Larger manufacturers are streamlining their portfolios to achieve greater competitiveness in the face of growing pressure from smaller players with a narrower but more in depth focus. This is increasing segmentation in the industry; however, in the process there is a danger of overlooking growth opportunities in some other areas. If portfolio gaps are addressed, the growth rates of the larger companies stand to benefit.
The growth rates for the top 10 beauty and personal care companies has slowed down for two key reasons.
The first is increasing competitive challenges from the smaller players, which are able to offer in-depth beauty solutions due to their narrower focus.
Secondly, in trying to emulate the smaller companies’ narrower focus, the larger companies are prioritising specific markets and categories and in the process are overlooking growth potential in other areas.
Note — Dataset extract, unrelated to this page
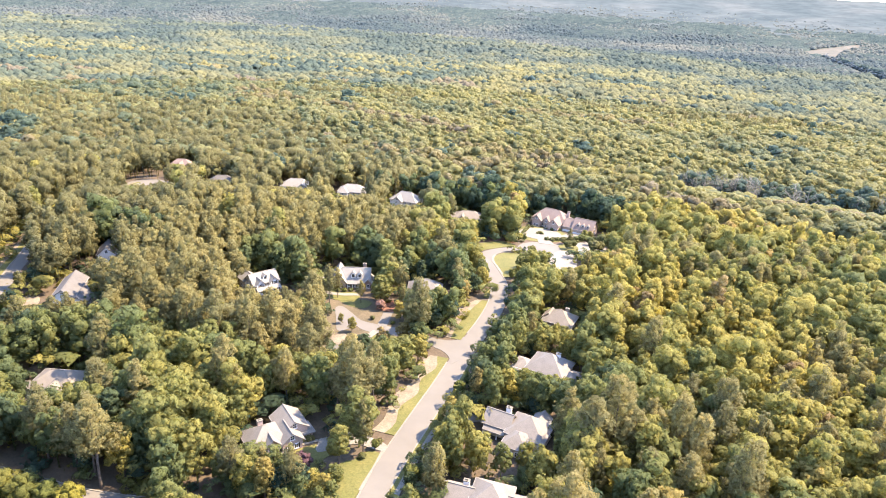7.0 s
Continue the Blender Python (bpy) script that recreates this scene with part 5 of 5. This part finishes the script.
# ---------------------------------------------------------------- power line in its clearing
def pylon(place, first=None):
    x, y = place
    m = Matrix.Translation((x, y, land_at(x, y)))
    if first is not None:
        return copy_thing(first, m)
    ob = tagged(new("pylon"), "lattice steel transmission tower in a forest clearing", "pylon", "pylons")
    ob.matrix_basis = m
    for sx in (-1, 1):
        for sy in (-1, 1):
            Build().add([(sx * 3 + a, sy * 3 + c, -0.5) for a, c in ((-.2, -.2), (.2, -.2), (.2, .2), (-.2, .2))] + [(sx * 0.6 + a, sy * 0.6 + c, 34) for a, c in ((-.15, -.15), (.15, -.15), (.15, .15), (-.15, .15))],
                        [(0, 1, 5, 4), (1, 2, 6, 5), (2, 3, 7, 6), (3, 0, 4, 7), (4, 5, 6, 7), (3, 2, 1, 0)]).make("leg", M_METAL, ob)
    for z in (24, 29, 33):
        Build().box(-7, 7, -0.25, 0.25, z, z + 0.4).make("cross_arm", M_METAL, ob)
    lat = Build()
    for k in range(8):
        z0, z1 = k * 4.0, k * 4.0 + 4.0
        w0, w1 = 3 - 2.4 * z0 / 34, 3 - 2.4 * z1 / 34
        for sy in (-1, 1):
            lat.add([(-w0, sy * w0, z0), (-w0 + .25, sy * w0, z0), (w1, sy * w1, z1), (w1 - .25, sy * w1, z1)], [(0, 1, 2, 3)])
            lat.add([(w0, sy * w0, z0), (w0 - .25, sy * w0, z0), (-w1, sy * w1, z1), (-w1 + .25, sy * w1, z1)], [(0, 1, 2, 3)])
    lat.make("bracing", M_METAL, ob)
    return ob


PY = [(740, y) for y in (1000, 1260, 1520, 1780, 2040, 2300, 2560)]
first = pylon(PY[0])
for p in PY[1:]:
    pylon(p, first)
for sx, z in ((-6.6, 24), (6.6, 24), (-6.6, 29), (6.6, 29)):
    v, f = [], []
    pts = []
    for (xa, ya), (xb, yb) in zip(PY, PY[1:]):
        for t in np.linspace(0, 1, 9)[:-1]:
            pts.append((xa + sx, ya + (yb - ya) * t, land_at(xa, ya) * (1 - t) + land_at(xb, yb) * t + z - 6 * 4 * t * (1 - t)))
    for x, y, zz in pts:
        v += [(x - 0.12, y, zz), (x + 0.12, y, zz), (x, y, zz + 0.2)]
    for k in range(len(pts) - 1):
        a = 3 * k
        f += [(a, a + 1, a + 4, a + 3), (a + 1, a + 2, a + 5, a + 4), (a + 2, a, a + 3, a + 5)]
    tagged(mesh_object("power_line", v, f, M_METAL), "slack overhead conductor between lattice towers", "cable", "power lines")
In aiming to beat competitive challenges from the smaller players and boost top line growth, it is necessary for larger companies to expand their priorities. Larger companies have access to a vast resource base and hence are able to juggle multiple priorities simultaneously.
There are four options for manufacturers to fill portfolio gaps. The first is expanding in new markets, the second is the creation of new opportunities through innovation, the third is strategic acquisitions, and the fourth is taking share from competitors.
The larger companies are in a good position to beat the competitive challenges from the smaller players, but need to consider the gaps in their portfolios to ensure well rounded optimal growth across their wider beauty ranges.